Exercícios obrigatórios

Notícias Magazine

Este Natal? Neste Natal, queria empatia. Muitas vezes, em entrevistas, perguntam-me qual a minha palavra favorita. Hesi­to, porque há tantas palavras boas. Mas decido que esta é, prova­velmente, a melhor para definir uma certa postura perante a vi­da. E digo: “empatia”. Nem “sim-“, nem “anti-“. Apenas a raiz delas todas. Empatia.

O exercício de nos colocarmos na pele do outro deveria ser daqueles obrigatórios desde o primeiro ciclo da escola. Serviria para reparar um dos males de que alguns de nós sofrem: não sa­bermos viver uns com os outros, por não entendermos os que nos rodeiam. Se ligássemos o botão da empatia e ele funcionasse, tal­vez fosse que a coisa de viver em conjunto se desse de forma mais pacífica. Perfeito, perfeito, seria que, incluindo a disciplina “Em­patia” na escola, se fossem formando gerações que viessem com esse botão integrado e a funcionar em pleno. Um dia, alguns des­ses adultos seguiriam a sua vida nas mais diversas actividades e lá estaria a empatia, a ajudar a construir diálogos, ao invés de criar barreiras inultrapassáveis.
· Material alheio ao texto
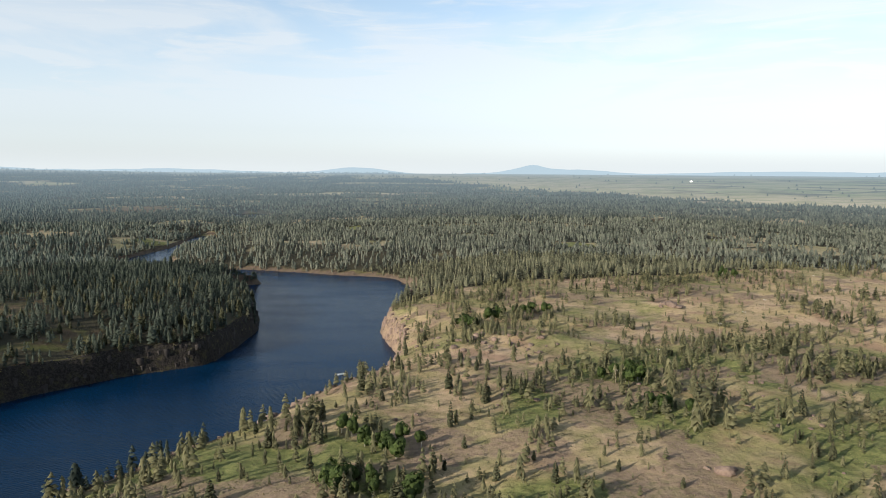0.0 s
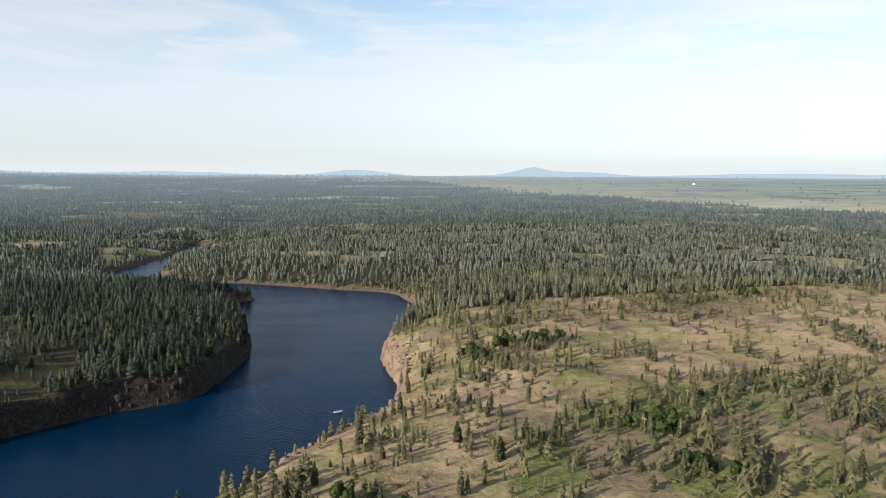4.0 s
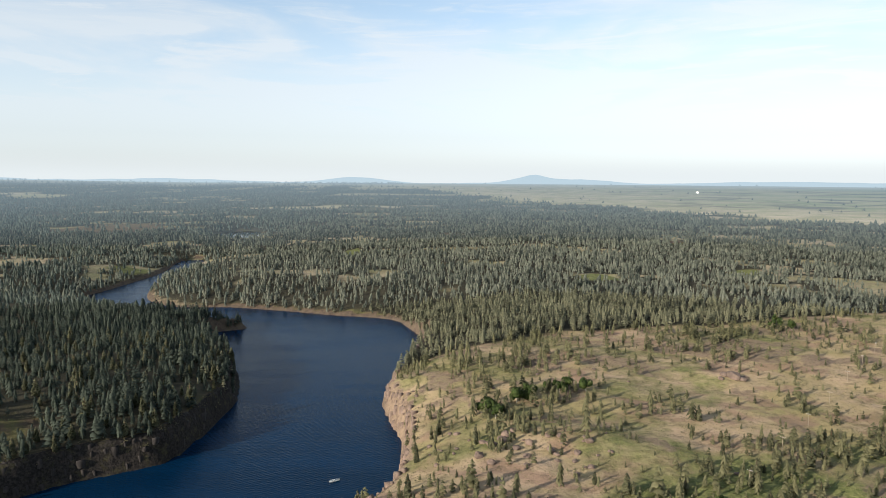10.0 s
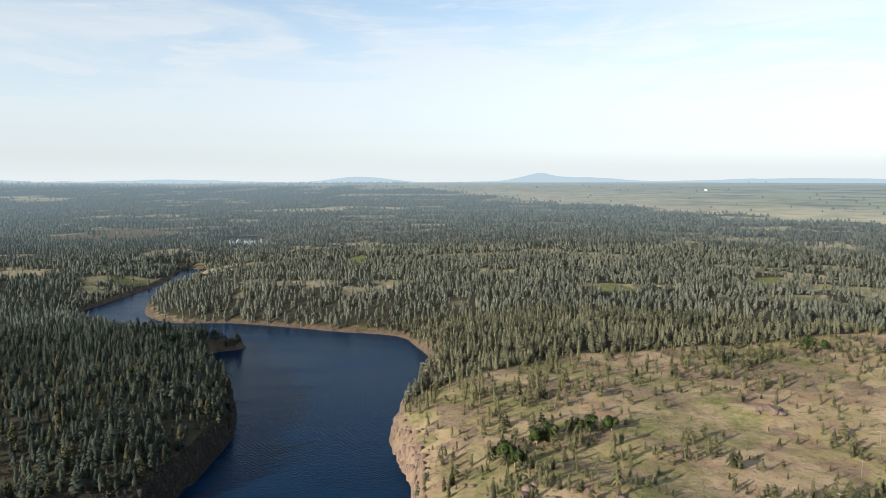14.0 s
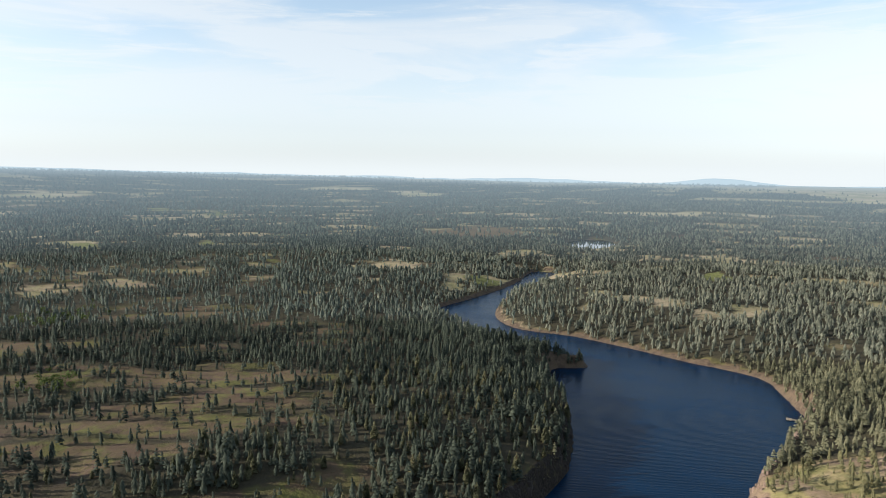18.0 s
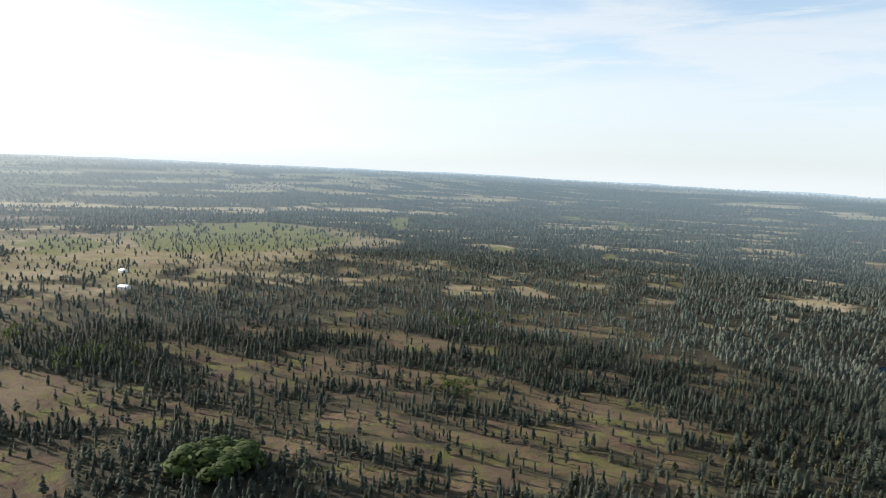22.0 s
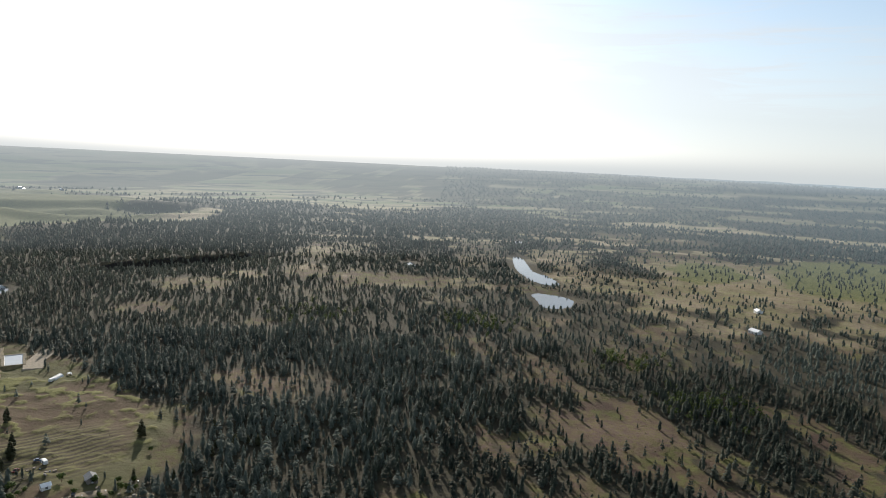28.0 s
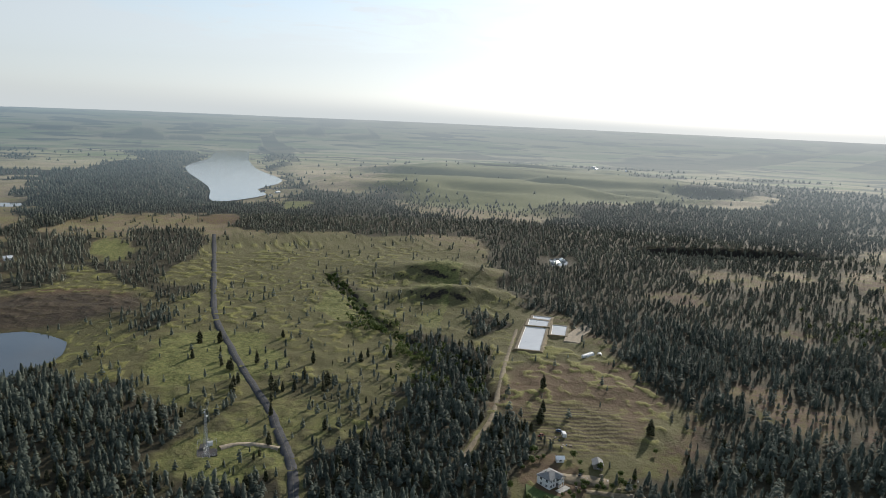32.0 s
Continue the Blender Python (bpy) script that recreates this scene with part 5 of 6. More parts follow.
for bx, by, size in spots:
    z = float(lie(bx, by))
    if z < 2:
        continue
    ob = new("boulder", rocks[int(rng.integers(4))])
    ob.matrix_basis = Matrix.Translation((bx, by, z + size * 0.15)) @ Matrix.Rotation(rng.uniform(0, 6.28), 4, "Z") @ Matrix.Diagonal((size, size * rng.uniform(0.7, 1.3), size, 1))
    tagged(ob, "weathered pinkish-brown boulder half sunk in dry grass", "boulder", "boulders on the meadow")


def column_mesh(rng):
    """One broken basalt column: an uneven six-sided prism."""
    n = 6
    ang = np.arange(n) / n * 6.283 + rng.normal(0, 0.15, n)
    rad = rng.uniform(0.75, 1.1, n)
    low = np.stack([np.cos(ang) * rad, np.sin(ang) * rad, np.zeros(n)], 1)
    high = low * rng.uniform(0.75, 0.95) + (rng.normal(0, 0.1), rng.normal(0, 0.1), 1)
    high[:, 2] += rng.normal(0, 0.05, n)
    k = np.arange(n)
    m = (k + 1) % n
    tris = np.concatenate([np.stack([k, m, m + n], 1), np.stack([k, m + n, k + n], 1), np.stack([np.full(n, 2 * n), k + n, m + n], 1)])
    return np.concatenate([low, high, [high.mean(0) + (0, 0, 0.06)]]), tris


def basalt_cliff(line, step_m, most, mat, label, sunk):
    """Columns and blocks that stand out of a shore's rock face."""
    cliff = tagged(new("basalt_cliff"), label, "cliff", kind="structure")
    shapes = [mesh_np("column", *column_mesh(rng), mat) for _ in range(6)]
    line = np.array(line, float)
    made = 0
    for a, b in zip(line[:-1], line[1:]):
        out = np.array([b[1] - a[1], a[0] - b[0]]) / np.hypot(*(b - a))
        for u in np.arange(0, 1, step_m / np.hypot(*(b - a))):
            for back in (1.5, 4.0, 6.5):
                if made >= most or rng.random() < 0.25:
                    continue
                p = a + (b - a) * (u + rng.normal(0, 0.02)) + out * (back + rng.normal(0, 0.8))
                z = float(lie(*p))
                if z < 2.5:
                    continue
                ob = new("column", shapes[int(rng.integers(6))])
                ob.parent = cliff
                wide = rng.uniform(0.9, 2.3)
                tall_ = rng.uniform(2.0, 6.0)
                ob.matrix_basis = Matrix.Translation((p[0], p[1], z - tall_ * (sunk + rng.uniform(0, 0.25)))) @ Matrix.Rotation(rng.uniform(0, 6.28), 4, "Z") @ Matrix.Diagonal((wide, wide * rng.uniform(0.6, 1.5), tall_, 1))
                made += 1


basalt_cliff(WEST_SHORE[12:24], 5.0, 300, SHADED_BASALT, "basalt cliff with broken columns above the water, darkened as if in shade", 0.90)
basalt_cliff([(p[0], p[1]) for p in EAST_SHORE[3:18]], 5.5, 300, TAN_ROCK, "weathered rock face along the lake shore, painted a sunlit tan", 0.68)


# ---- things people made ----
def box(bm, sx, sy, sz, x=0, y=0, z=0, turn=None):
    m = Matrix.Translation((x, y, z + sz / 2)) @ (turn or Matrix.Identity(4)) @ Matrix.Diagonal((sx, sy, sz, 1))
    return bmesh.ops.create_cube(bm, size=1, matrix=m)["verts"]


def rod(bm, a, b, radius, sides=6, end=None):
    a, b = Vector(a), Vector(b)
    m = Matrix.Translation((a + b) / 2) @ (b - a).to_track_quat("Z", "Y").to_matrix().to_4x4()
    bmesh.ops.create_cone(bm, cap_ends=True, segments=sides, radius1=radius, radius2=radius if end is None else end, depth=(b - a).length, matrix=m)


def softened(bm, by):
    bmesh.ops.bevel(bm, geom=bm.edges[:], offset=by, segments=1, affect="EDGES")
    return bm


def cube_part(name, mat, parent, size, at, label="", soft=0.0):
    bm = bmesh.new()
    box(bm, *size, *at)
    if soft:
        softened(bm, soft)
    return part(name, bm, mat, parent, label)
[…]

O jeito que daria que as futuras gerações de gestores e deci­sores políticos trouxessem a empatia embutida e ligada no máxi­mo. Evitar-se-iam imensos enganos e desmandos e os amargos de boca que deles advêm para os que sofrem as suas consequências. Por exemplo, dizer que há que emigrar, ou que o desemprego é uma oportunidade para mudar de vida e, passados uns tempos, dizer que é lamentável que as pessoas se vejam obrigadas a emi­grar, ou que os números do desemprego são preocupantes revela algum tipo de mau funcionamento do botão empático. Ou com­parar cidadãos que se manifestam na Assembleia a nazis. Ou afir­mar de cátedra que aumentar o salário mínimo é muito mau para quem é pobre. Ou dizer que não se pode comer bifes todos os dias. Poderíamos incluir muitas mais afirmações que revelam uma total falta de empatia por parte de quem mais a deveria cultivar. Aliás, parece às vezes que a psicopatia é que rege as relações de uns com os outros, pela ausência de sentimentos ou pela incapa­cidade de sentir algo em relação ao que as nossas acções podem provocar no outro.
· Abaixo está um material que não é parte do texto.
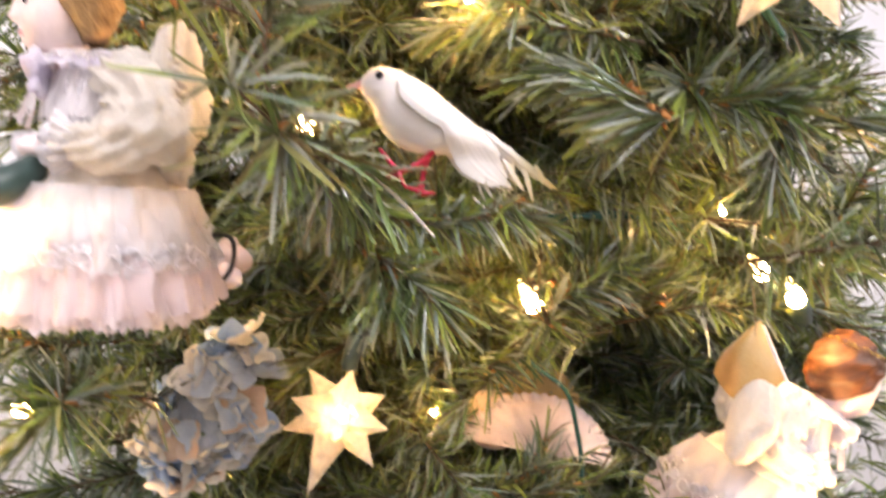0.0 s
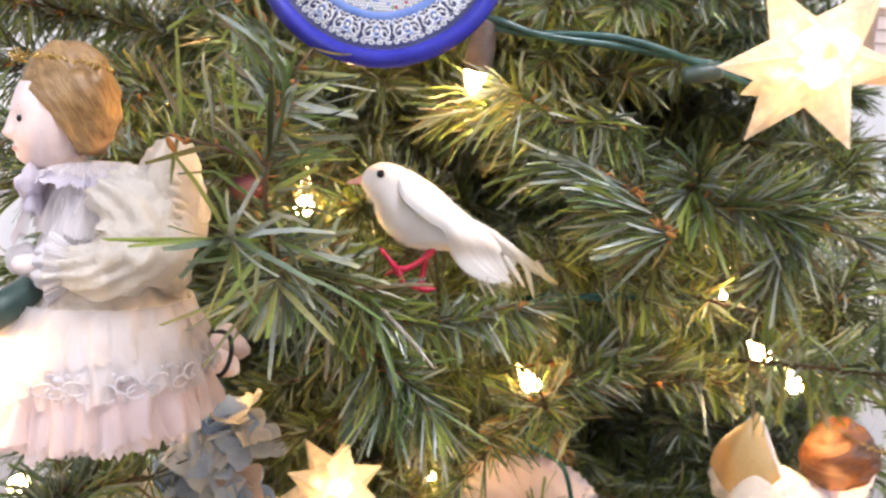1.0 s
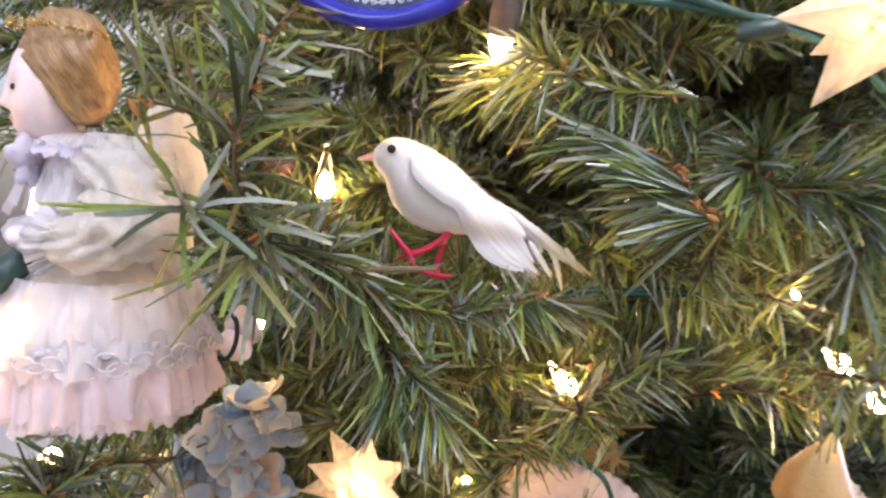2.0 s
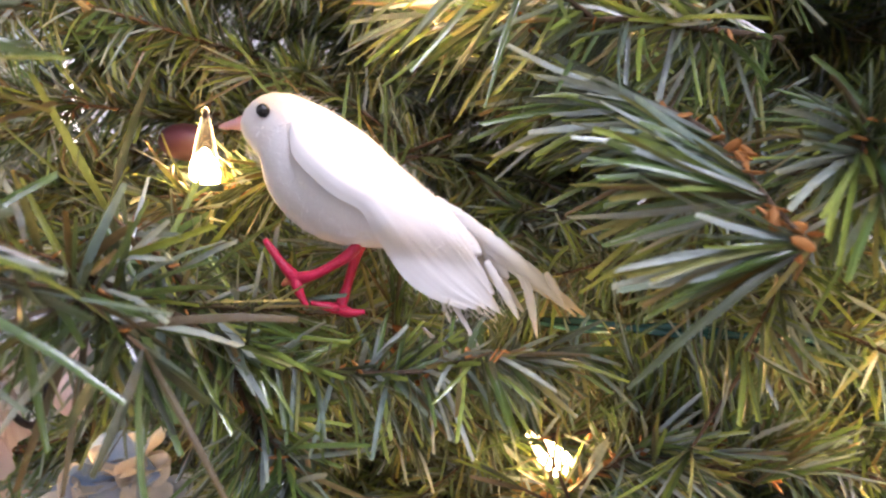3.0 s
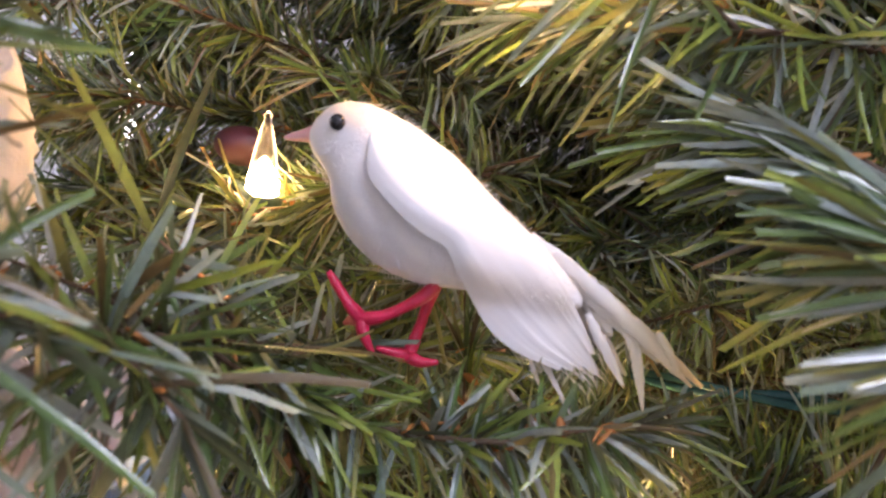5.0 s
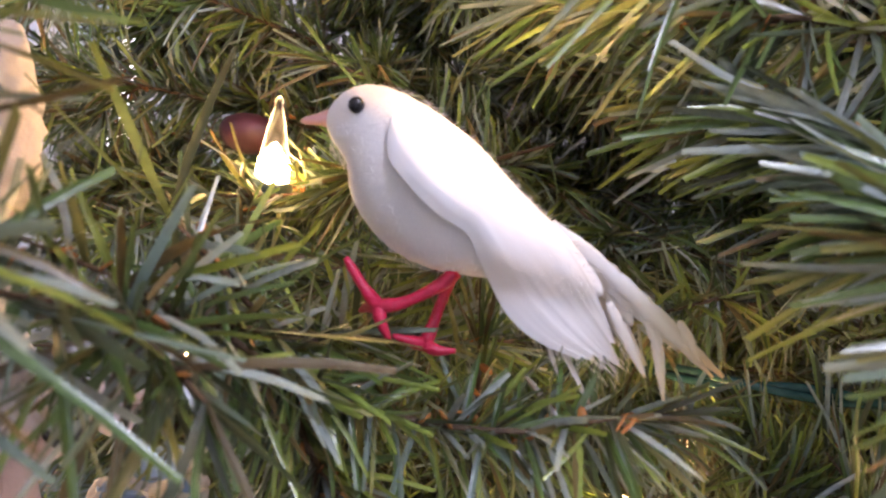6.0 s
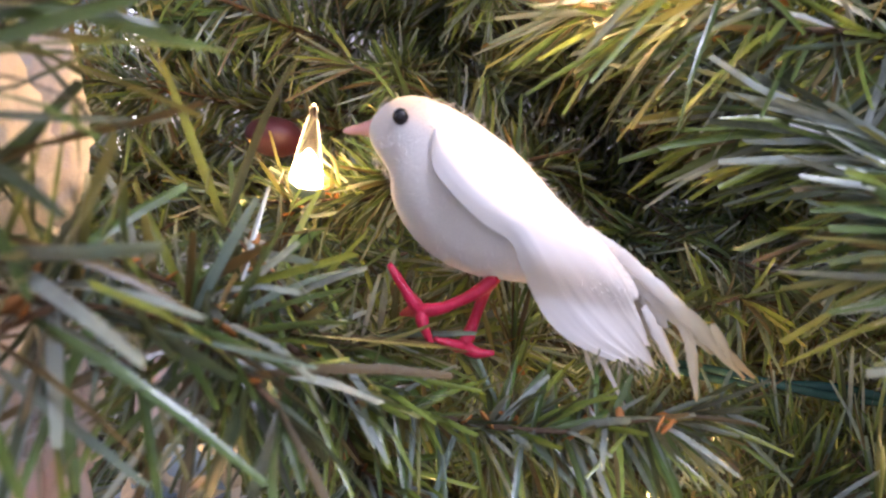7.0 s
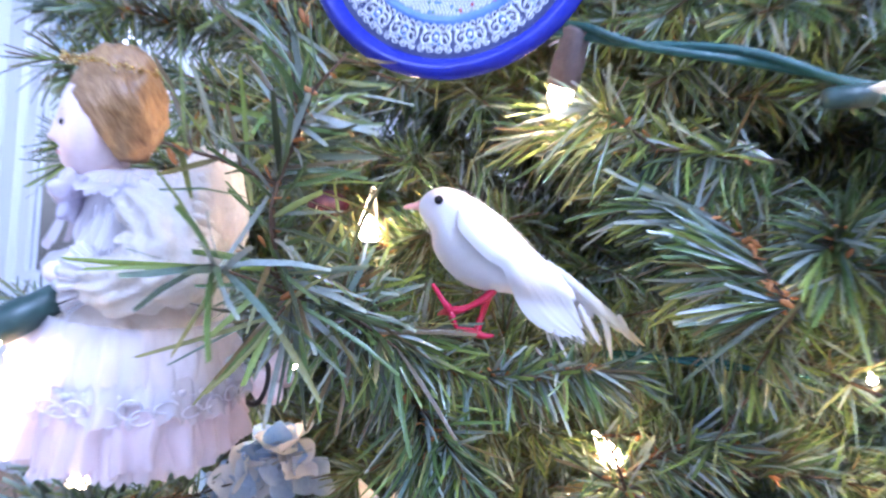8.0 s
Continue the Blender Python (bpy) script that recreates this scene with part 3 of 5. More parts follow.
def grown_branch(rng, z, angle, dense, length=None):
    """A limb from the trunk outwards, with side twigs; angle in degrees, -90 is towards the window."""
    r = (length or reach(z)) * (0.90 + 0.16 * rng.random())
    a = radians(angle)
    out = Vector((math.cos(a), math.sin(a), 0))
    side = Vector((-out.y, out.x, 0))
    foot = Vector((TRUNK.x, TRUNK.y, z - 0.10 * r))
    tip = Vector((TRUNK.x, TRUNK.y, z)) + out * r + Vector((0, 0, rng.normal(0, 0.015)))
    mid = foot.lerp(tip, 0.5) + Vector((0, 0, 0.05 * r)) + side * rng.normal(0, 0.02)
    limb = [tuple(p) for p in smooth_path([foot, mid, tip], 6)]
    stems = [(limb[4:], 0.0016)]
    n = 7 if dense else 5
    for k in range(n):
        t = 0.36 + 0.6 * k / n
        at = Vector(limb[int(t * (len(limb) - 1))])
        flank = side * (1 if k % 2 else -1)
        ln = (0.13 - 0.06 * t) * (0.8 + 0.5 * rng.random()) * (1 if dense else 1.5)
        d = (out * 0.75 + flank * (0.8 + 0.3 * rng.random()) + Vector((0, 0, rng.normal(0.0, 0.35)))).normalized()
        e = at + d * ln + Vector((0, 0, -0.01))
        stems.append(([tuple(at), tuple(at.lerp(e, 0.5) + Vector((0, 0, 0.006))), tuple(e)], 0.0009))
    if dense:
        return branch(stems, rng, 26, 0.0215, 0.00112, (66, 48))
    return branch(stems, rng, 5, 0.034, 0.0026, (66, 48))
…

Não é um problema exclusivo do nosso país. Parece que o mundo passa hoje por uma epidemia de ausência de empatia. Historicamente, sempre que há períodos em que a falta de empa­tia se começa a generalizar, a vida começa a tornar-se mais difícil. Os valores que consideramos essenciais à nossa existência come­çam a ser desrespeitados e olhados, até, como nocivos. A corrosão da total liberdade de pensamento, acção e discurso, do acesso à saúde, à educação e à cultura, são alguns dos primeiros sintomas de que algo adoeceu na nossa sociedade. Ao não serem tomadas medidas rápidas que impeçam o seu alastramento, diz-nos a história que a coisa não corre muito bem.

Havendo uma réstia de empatia, há uma réstia de espe­rança de que algo possa ser ainda feito para se travar o mundo entorpecido e insensível que está a ser construído. Não será difí­cil, se cada um de nós fizer a sua parte. Mesmo que não saibamos bem que parte é que nos cabe fazer, basta perdermos um pouco de tempo a tentar perceber de que forma podemos contribuir para ajudar à existência do próximo. Não são precisos grandes malabarismos intelectuais ou esforços físicos hercúleos. É preci­so apenas sentir empatia e agir conforme o que sentimos. Como estamos em época de acreditar, pedia, então, que o Natal chegas­se depressa e enchesse os sapatinhos de todos com a minha pala­vra preferida.